Follow the adventures of Adrian Thomas, our wildlife gardening expert, and be inspired to create your own wildlife haven on your doorstep. Adrian posts here every Monday and Friday without fail, so make it a date and drop by!
  • Sharing the joy of a wildlife-friendly garden

    There was a time when having a wildlife-friendly garden was considered, well, a bit odd! I'm pleased to say that we're now at the point where it is becoming seen as standard; expected, even.

     

    Part of that step forward is thanks to people showcasing their wildlife-friendly gardens to the public, so I was delighted this week to get an email from one of my RSPB colleagues, Susan Sutton, to say that her garden in Sandy, Bedfordshire, is going to be featured in an imminent issue of Garden News magazine.

     

    I've long known that Susan in her spare time is a really dedicated gardener, and this year she sent me some photos of her latest addition - a new pond - so I thought it was time to share them with you.

     

    Susan and her husband, Dave, started with marking out the shape with rope.

    Then it was just a case of digging the hole...

    ...and adding the liner

    ...before adding plants and decorative block edging

    I know that makes it sound simple, whereas we know it must have been hard graft, but anyone who has done it will know it is so rewarding. Just look at the results! Already they have had baby newts and their first Frog in years.

     

    Susan is one of those gardeners who works hard to have a good looking garden, complete with rich planting, sculpture and even railway memorabilia. And then that additional aspect of wildlife gets woven throughout.

     

    For example, they have a row pleached Hornbeam trees, those that have a slender stem and are them pruned into box shapes at the top. Susan explained that she and Dave planted them around 10 years ago and now it is the perfect floating hedge where Blackbirds, Chaffinches, Collared Doves and Starlings all nest despite the path underneath.

     

    Susan and Dave open their garden as part of the National Gardens Scheme, and next year it will be open on Sunday 30 July, so if you're in the Bedfordshire area next summer, pop it in your diary and go along and be inspired at how good a wildlife-friendly garden can look. Alternatively, check out Garden News in the next week or so for more inspiration from Susan and Dave.
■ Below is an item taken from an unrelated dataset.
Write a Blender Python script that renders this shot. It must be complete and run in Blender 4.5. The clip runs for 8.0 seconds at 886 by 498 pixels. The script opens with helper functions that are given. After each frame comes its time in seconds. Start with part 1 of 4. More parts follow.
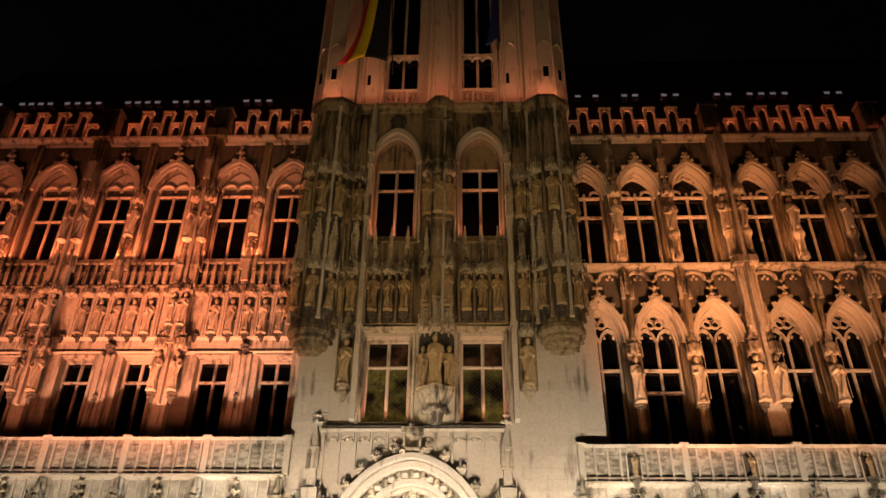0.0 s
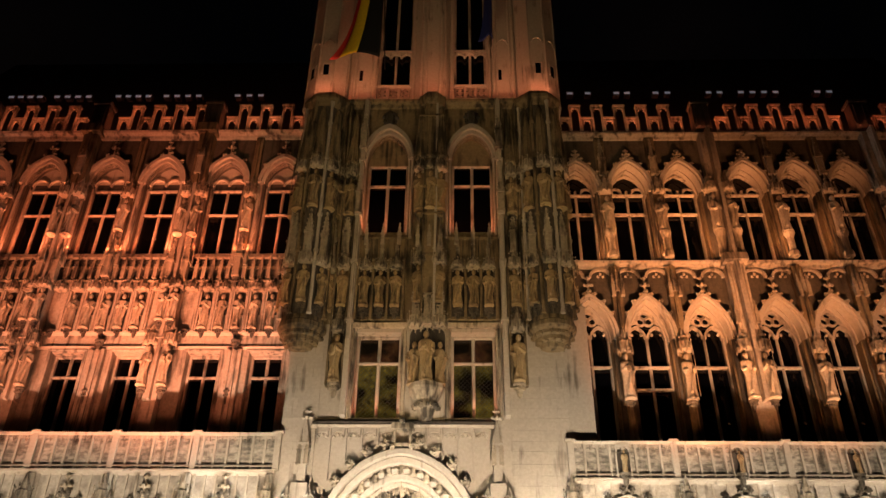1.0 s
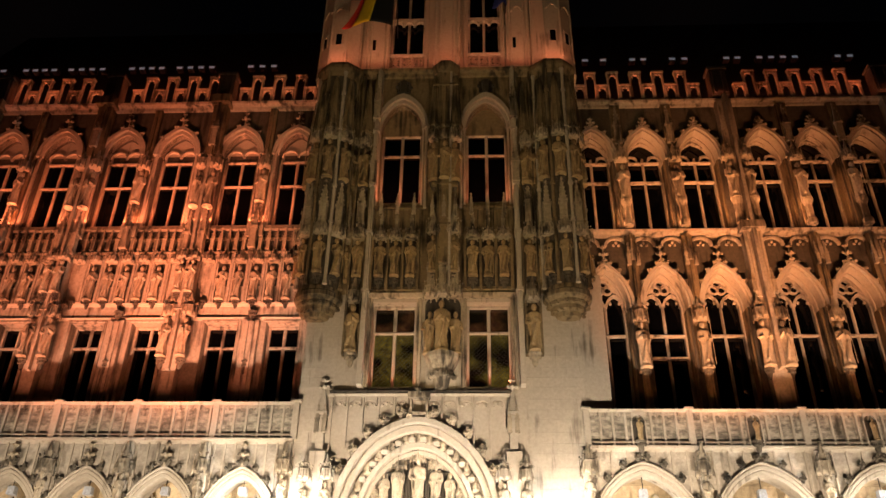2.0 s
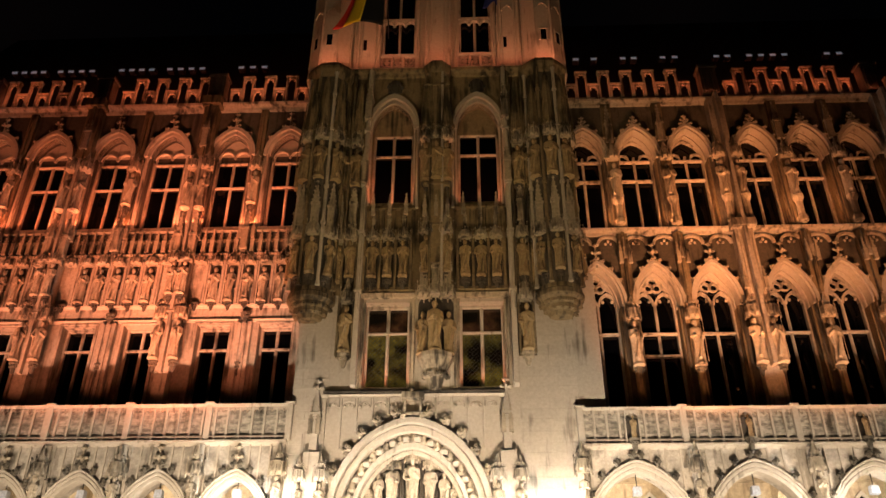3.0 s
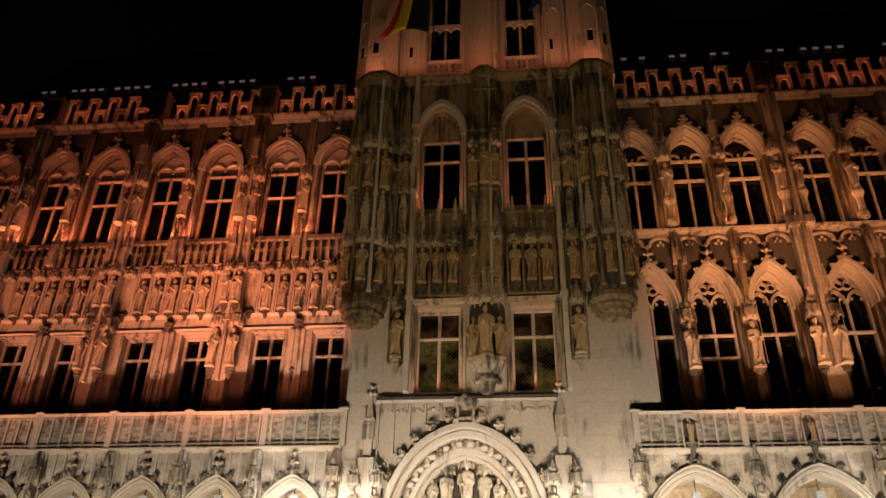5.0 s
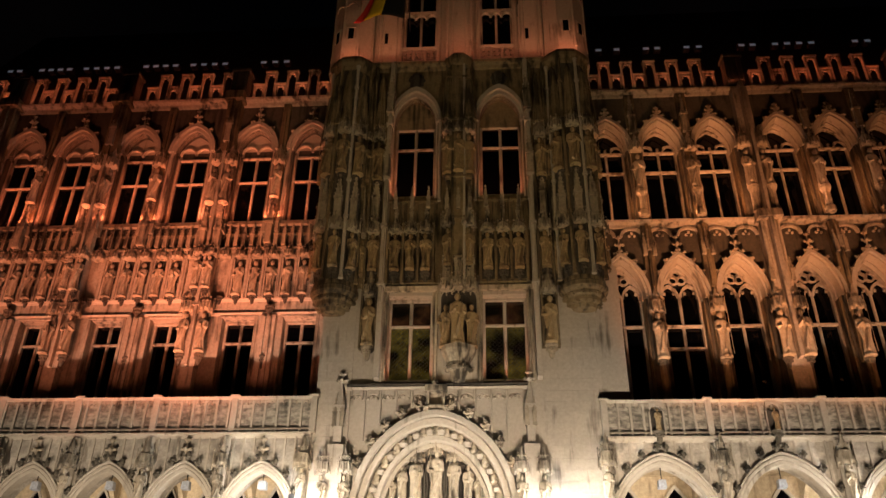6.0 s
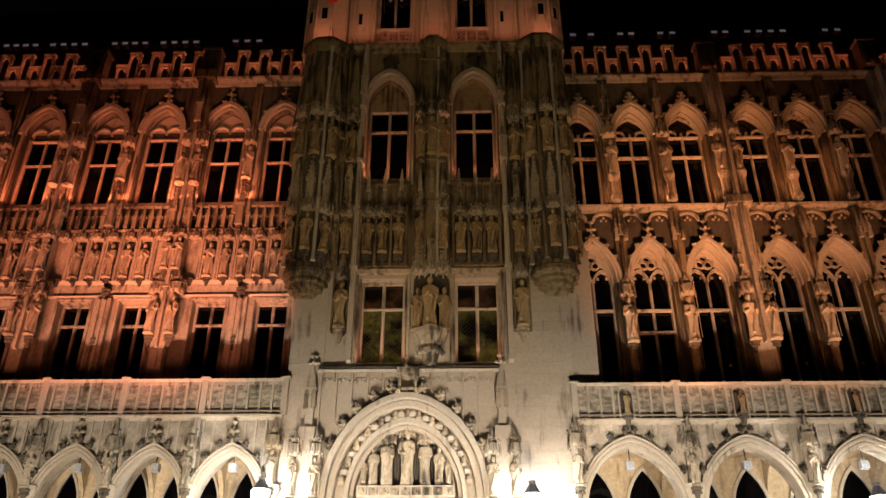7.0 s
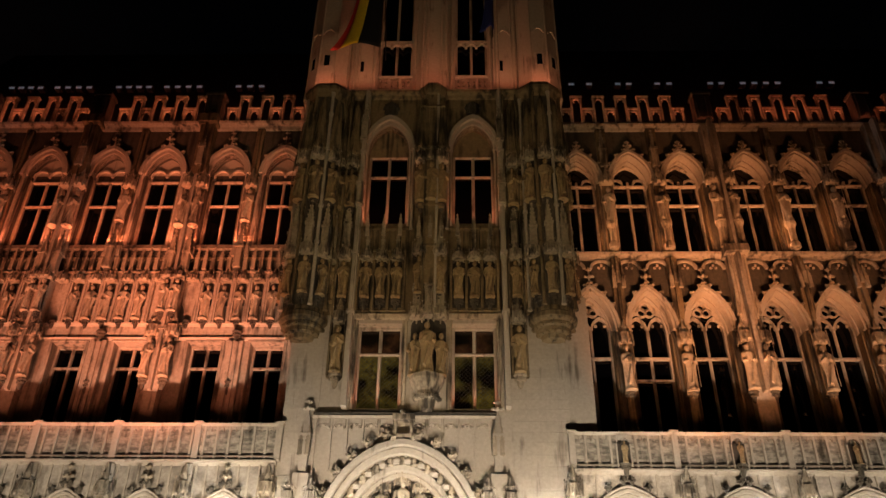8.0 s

    Oh, and have a very happy Christmas. May Santa bring you all the gardening goodies you desire.

  • Letting your barriers down for wildlife

    One of my RSPB projects at the moment is working with Barratt Homes on their largest development in the UK which is at Kingsbrook, Aylesbury. Construction of the houses started in July, and they are incorporating all manner of wildlife-friendly features so that nature has a home at the same time that the new residents have a home, to the benefit of all.
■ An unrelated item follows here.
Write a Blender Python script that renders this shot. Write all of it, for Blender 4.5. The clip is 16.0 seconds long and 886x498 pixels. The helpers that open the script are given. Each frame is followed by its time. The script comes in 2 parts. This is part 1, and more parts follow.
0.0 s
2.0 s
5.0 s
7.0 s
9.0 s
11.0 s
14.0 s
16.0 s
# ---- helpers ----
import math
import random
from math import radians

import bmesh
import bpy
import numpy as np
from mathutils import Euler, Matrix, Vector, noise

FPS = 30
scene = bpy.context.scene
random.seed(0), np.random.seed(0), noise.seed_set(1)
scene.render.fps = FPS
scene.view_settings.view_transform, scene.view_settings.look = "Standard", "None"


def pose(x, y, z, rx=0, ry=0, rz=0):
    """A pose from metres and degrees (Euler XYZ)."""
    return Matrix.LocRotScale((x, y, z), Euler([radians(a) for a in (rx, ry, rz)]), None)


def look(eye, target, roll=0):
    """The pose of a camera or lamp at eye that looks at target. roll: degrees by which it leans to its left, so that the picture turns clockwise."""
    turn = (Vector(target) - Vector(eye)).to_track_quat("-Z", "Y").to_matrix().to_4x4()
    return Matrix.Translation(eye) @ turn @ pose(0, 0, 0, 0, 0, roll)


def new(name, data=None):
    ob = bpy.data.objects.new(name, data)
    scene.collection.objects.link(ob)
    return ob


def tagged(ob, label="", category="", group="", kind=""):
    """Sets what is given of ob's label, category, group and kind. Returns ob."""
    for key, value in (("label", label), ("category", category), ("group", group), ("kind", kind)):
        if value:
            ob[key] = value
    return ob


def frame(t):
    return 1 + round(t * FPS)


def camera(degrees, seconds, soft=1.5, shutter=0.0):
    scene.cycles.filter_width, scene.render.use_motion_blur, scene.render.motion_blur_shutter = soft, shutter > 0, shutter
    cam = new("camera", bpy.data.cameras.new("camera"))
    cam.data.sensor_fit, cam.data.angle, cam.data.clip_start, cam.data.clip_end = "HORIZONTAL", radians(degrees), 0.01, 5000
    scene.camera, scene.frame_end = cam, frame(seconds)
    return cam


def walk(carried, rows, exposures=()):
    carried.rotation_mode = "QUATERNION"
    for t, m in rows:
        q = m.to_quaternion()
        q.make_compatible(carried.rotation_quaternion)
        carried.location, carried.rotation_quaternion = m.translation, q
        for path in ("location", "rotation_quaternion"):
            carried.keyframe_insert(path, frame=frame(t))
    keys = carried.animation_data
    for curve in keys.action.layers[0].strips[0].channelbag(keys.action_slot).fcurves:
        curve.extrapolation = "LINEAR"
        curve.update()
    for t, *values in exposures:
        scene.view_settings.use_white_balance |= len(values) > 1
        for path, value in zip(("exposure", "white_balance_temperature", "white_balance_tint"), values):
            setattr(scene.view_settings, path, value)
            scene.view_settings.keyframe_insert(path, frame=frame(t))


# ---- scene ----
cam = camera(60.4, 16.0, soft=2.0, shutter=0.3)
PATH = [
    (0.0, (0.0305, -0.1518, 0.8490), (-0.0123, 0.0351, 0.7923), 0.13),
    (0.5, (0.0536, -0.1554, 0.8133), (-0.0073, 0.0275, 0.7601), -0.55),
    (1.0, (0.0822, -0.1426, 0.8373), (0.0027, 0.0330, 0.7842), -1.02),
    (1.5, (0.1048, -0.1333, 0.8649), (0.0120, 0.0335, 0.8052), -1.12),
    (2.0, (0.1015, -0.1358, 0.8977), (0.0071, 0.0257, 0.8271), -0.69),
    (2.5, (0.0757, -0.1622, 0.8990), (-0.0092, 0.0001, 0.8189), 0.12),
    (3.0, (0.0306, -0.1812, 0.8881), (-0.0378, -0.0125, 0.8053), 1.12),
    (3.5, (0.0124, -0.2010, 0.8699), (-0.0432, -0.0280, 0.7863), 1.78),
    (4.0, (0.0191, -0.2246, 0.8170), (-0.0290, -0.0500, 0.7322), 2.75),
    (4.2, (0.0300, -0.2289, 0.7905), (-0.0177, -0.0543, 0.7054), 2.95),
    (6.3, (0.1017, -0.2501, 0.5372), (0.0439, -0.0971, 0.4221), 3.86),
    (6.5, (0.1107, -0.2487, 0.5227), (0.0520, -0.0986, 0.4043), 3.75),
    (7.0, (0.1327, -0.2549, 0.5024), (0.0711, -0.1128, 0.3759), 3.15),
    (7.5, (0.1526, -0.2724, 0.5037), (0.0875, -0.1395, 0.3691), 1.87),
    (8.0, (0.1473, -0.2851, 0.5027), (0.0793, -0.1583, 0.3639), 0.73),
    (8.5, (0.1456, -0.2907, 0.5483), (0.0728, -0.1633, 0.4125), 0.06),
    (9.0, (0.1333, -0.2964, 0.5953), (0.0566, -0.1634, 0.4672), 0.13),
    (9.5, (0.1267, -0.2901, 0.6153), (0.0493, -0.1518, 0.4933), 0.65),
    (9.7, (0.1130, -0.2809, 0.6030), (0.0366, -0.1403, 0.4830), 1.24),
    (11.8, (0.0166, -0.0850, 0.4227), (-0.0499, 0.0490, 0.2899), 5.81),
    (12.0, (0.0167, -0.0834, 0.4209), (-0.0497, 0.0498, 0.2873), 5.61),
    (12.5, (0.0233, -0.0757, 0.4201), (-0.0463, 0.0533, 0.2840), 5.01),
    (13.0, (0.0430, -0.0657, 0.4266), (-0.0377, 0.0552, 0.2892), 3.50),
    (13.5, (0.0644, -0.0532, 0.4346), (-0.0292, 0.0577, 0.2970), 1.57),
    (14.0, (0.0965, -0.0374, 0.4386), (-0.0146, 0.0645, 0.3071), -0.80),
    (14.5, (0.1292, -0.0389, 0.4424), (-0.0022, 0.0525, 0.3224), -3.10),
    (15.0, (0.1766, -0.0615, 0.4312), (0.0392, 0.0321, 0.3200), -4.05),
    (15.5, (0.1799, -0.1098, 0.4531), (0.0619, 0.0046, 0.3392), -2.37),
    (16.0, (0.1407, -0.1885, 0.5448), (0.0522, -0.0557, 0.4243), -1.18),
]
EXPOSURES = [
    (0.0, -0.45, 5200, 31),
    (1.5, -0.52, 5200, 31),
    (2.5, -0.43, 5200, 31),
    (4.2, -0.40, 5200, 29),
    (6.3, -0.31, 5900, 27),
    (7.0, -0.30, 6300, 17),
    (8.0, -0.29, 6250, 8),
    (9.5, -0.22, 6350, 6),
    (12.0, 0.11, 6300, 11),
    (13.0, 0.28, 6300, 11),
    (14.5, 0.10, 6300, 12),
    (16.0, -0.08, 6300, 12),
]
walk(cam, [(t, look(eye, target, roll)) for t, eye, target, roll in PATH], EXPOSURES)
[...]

    One of the key things that Barratt are installing, to their immense credit, are what we call Hedgehog Highways. It is a grand name for something that is just a little hole under a fence or wall, but it is a big step for a developer to take.

    This picture below isn't Kingsbrook. This is a bog-standard housing estate. As well as the lack of greenery, you can see how the world is full of barriers. The gardens are impenetrable boxes. This part of our planet has been closed off to anything that can only walk or hop, so not only to Hedgehogs but also creatures such as Frogs, Toads and newts.
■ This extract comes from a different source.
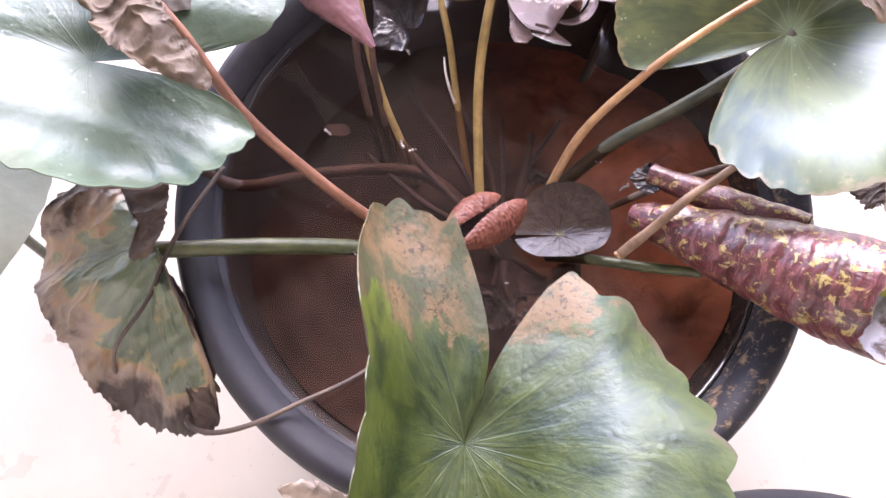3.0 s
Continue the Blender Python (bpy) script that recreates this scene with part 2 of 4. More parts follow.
def water_skin():
    m = bpy.data.materials.new("tea coloured water")
    m.use_nodes = True
    nt = m.node_tree
    nt.nodes.remove(nt.nodes["Principled BSDF"])
    clear, gloss, silt = nt.nodes.new("ShaderNodeBsdfTransparent"), nt.nodes.new("ShaderNodeBsdfGlossy"), nt.nodes.new("ShaderNodeBsdfDiffuse")
    murk = nt.nodes.new("ShaderNodeMixShader")
    cloud = noise_of(nt, tex(nt), 9, 4, 0.55)
    nt.links.new(ramp(nt, cloud, [(0.3, 0.05), (0.7, 0.1)]), murk.inputs["Fac"])
    nt.links.new(ramp(nt, cloud, [(0.35, (0.07, 0.055, 0.052)), (0.65, (0.09, 0.071, 0.065))]), silt.inputs["Color"])
    nt.links.new(clear.outputs["BSDF"], murk.inputs[1])
    nt.links.new(silt.outputs["BSDF"], murk.inputs[2])
    clear.inputs["Color"].default_value = (0.68, 0.51, 0.435, 1)
    gloss.inputs["Roughness"].default_value = 0.03
    fres, mixer = nt.nodes.new("ShaderNodeFresnel"), nt.nodes.new("ShaderNodeMixShader")
    fres.inputs["IOR"].default_value = 1.33
    nt.links.new(fres.outputs["Fac"], mixer.inputs["Fac"])
    nt.links.new(murk.outputs["Shader"], mixer.inputs[1])
    nt.links.new(gloss.outputs["BSDF"], mixer.inputs[2])
    nt.links.new(mixer.outputs["Shader"], nt.nodes["Material Output"].inputs["Surface"])
    n = nt.nodes.new("ShaderNodeBump")
    n.inputs["Strength"].default_value, n.inputs["Distance"].default_value = 0.02, 0.001
    nt.links.new(noise_of(nt, tex(nt), 30, 2), n.inputs["Height"])
    nt.links.new(n.outputs["Normal"], gloss.inputs["Normal"])
    return m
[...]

    What a difference, however, if we make the effort to connect our little havens up. So we'd love you to have a think about whether there are things you can do to make it easier for wildlife to get in and out of your garden.

    Maybe you have lovely hedges, in which case wildlife has the corridors it needs. But if your garden is surrounded by impenetrable boundaries, can you open up a new welcome?

    Here's me taking a saw to an inconspicuous bit of fence in a corner of my garden. The hole only needs to be about 12cm square (5 inches) to serve most smaller creatures.

    We've got a full page of tips about things you can do to create nature's highways and byways.

    It also talks about how trees and shrubs are so important for birds moving through gardens, safe stepping stones.

    Even a strip of longer grass is the corridor of choice for many creatures.

    It's the kind of job that can take very little time to do, so we hope you feel inspired to open up your world and drop your barriers!

  • What's on nature's Christmas menu?

    I've got a steady stream of House Sparrows, Great Tits and Goldfinches now visiting my feeders, but I've got up to 25 bird species each week visiting the garden and for many my supplementary food isn't what they are after.

    So what is the garden offering the rest of them?

    It's one of those dificult questions of wildlife gardening, for getting a detailed understanding of what the Dunnocks, Robins and Wrens of this world are tucking into is really difficult - the likelihood is that they are taking a whole range of natural foods, from seeds to insects to spiders.

    The Long-tailed Tits and Goldcrests are likely to be wheedling out all manner of the tiniest insects, with moth eggs thought to be a key part of the diet of the Long-tails. Meanwhile, the Blackbirds are polishing off the windfall apples, and the Pied and Grey Wagtails have enjoyed picking a thousand tiny bits of something off the forzen surface of the pond this week, but who knows what?.

    It means that when people ask what natural food you should let your garden produce, the answer is more to do with making habitats. If you have a mix of trees, shrubs, long grass and short grass, flowers and climbers, with ponds and bog gardens, log piles, some bare soil, and lots of sunny margins, you'll be creating a winter hamper without needing to worry what is in it. 

    But at least for two birds I know exactly what their foodie focus is at the moment. For my Blackcaps, it is the Common Myrtle, a much underrated shrub for small gardens. The berries are only ripening now, which is excellent as all the Holly and Pyracantha berries have long since been stripped by the Blackbirds and Wood Pigeons.

    For my Blue Tits, their attention is on ravaging my Winter-flowering Cherry (Prunus x subhirtella), which has burst into life with the warm weather this week. I was lucky to find some intact flowers to photograph, for the tits have been busy pretending this is a confetti factory. Presumably they are eating the sugar-filled nectaries at the base. I have a sweet tooth myself, so I can't deny them their pleasure! My garden doors are open to all, whatever their tastes.